La tediosa parsimonia de la actualidad barcelonesa ha sufrido un terremoto; como saben algunos conciudadanos (bueno, no es así; la mayoría lo desconocen y les resbala) un barco de entre los siglos XV y XVI ha emergido en las excavaciones acontecidas en el antiguo Mercat del Peix, en medio del futuro complejo de investigación que ahí se alojará, junto al campus Ciutadella de la Pompeu Fabra. Los arqueólogos de la ciudad —en especial el director del hallazgo, Santiago Palacios— han recibido la noticia con auténticos orgasmos de placer, pues la pieza en cuestión es un esqueleto de unos diez metros de largo y tres de ancho, de un tamaño inusual en este tipo de descubrimientos. Debido a su localización (unos cinco metros debajo del nivel marítimo), se cree que este barco, bautizado como Ciutadella I, será fundamental a la hora de averiguar los sistemas de navegación de nuestra ciudad durante la era medieval.
En casa estamos entusiasmados y no es la primera vez, porque a menudo visitamos el MUHBA (uno de los museos mejor gestionados de la ciudad… y menos concurridos); allí ya hemos visto en muchas ocasiones el bellísimo espinazo de la banda de babor del barco Barceloneta I, que fue encontrado en 2008 durante los trabajos del baluard del Migdia, junto a la Estación de França. Aparte de contemplar la preciosa carcasa, que parece la espina abrasada de una ballena muerta, ese descubrimiento ya fue trascendental, pues permitió imaginar cómo eran los barcos enteros de la época y, debo insistir, también investigar el papel de Barcelona como eje centralísimo del comercio del Mediterráneo. Ahora habrá que dejar currar a los restauradores del Ciutadella I, unos auténticos artesanos del resucitar; lo tienen difícil, porque devolver la vida a esa madera tan humedecida requiere una cirugía robótica y una paciencia espartana.

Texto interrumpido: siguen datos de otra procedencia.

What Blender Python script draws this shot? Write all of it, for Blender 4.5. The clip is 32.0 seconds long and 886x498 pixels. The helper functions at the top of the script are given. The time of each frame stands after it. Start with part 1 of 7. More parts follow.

Por todo ello, y aparte de la importancia histórica del hecho, pido a nuestros fotógrafos eminentes que se dirijan rápidamente al Mercat del Peix para retratar el descubrimiento. Porque resulta una auténtica maravilla ver el contraste entre el futuro aparcamiento soterrado de un complejo científico con las obras de construcción parcialmente paradas (uno de esos agujeros de piedra rebosante de cables tentaculares, vallas metálicas y toneladas de cemento, como aquel cráter del World Trade Center por el que tanto me gustaba pasear) debido a la simple presencia majestuosa de este espinazo de madera que recuerda nuestros siglos de gloria. Es fantástico, y perdonad que me ponga cursi, manifestar cómo la modernidad científica y la construcción desaforada de una infraestructura gigante puede detenerse por obra y gracia de la irrupción del pasado, con un objeto que todavía conserva la áurea del tiempo.
Espero que nuestros titánicos restauradores lleguen a buen puerto y puedan salvar la estructura básica del Ciutadella I, no sólo porque así nos explicarán más cosas sobre la ambición marítima de los barceloneses (¡recordad que nuestra ciudad ya construyó espigones artificiales en 1439, poca broma!), sino también porque salvarán un objeto del pasado que, a su tiempo, fue tan vanguardista como las piruetas moleculares y genéticas que los científicos de la Pompeu podrán urdir. Es magnífico que Barcelona despunte en ámbitos como la biología evolutiva y la arquitectura sostenible, pero también resulta importantísimo que —cuando se encuentra un ejemplo histórico de un vanguardismo anterior, tanto o más alocado que el de nuestros investigadores— uno pare máquinas en las obras y convoque a nuestros arqueólogos para que nos lo salve. Sin conocer la propia historia, innovar es puro esnobismo.
Se ha encontrado un barco. Ésta es, sin duda, la noticia de la semana, infinitamente superior a cualquier contingencia de nuestra horripilante vida política municipal o a las habituales incidencias de tráfico. Hemos encontrado un barco, será nuestro para siempre, nos permitirá saber de dónde venimos; y, mucho más importante, sabremos también adónde queríamos ir.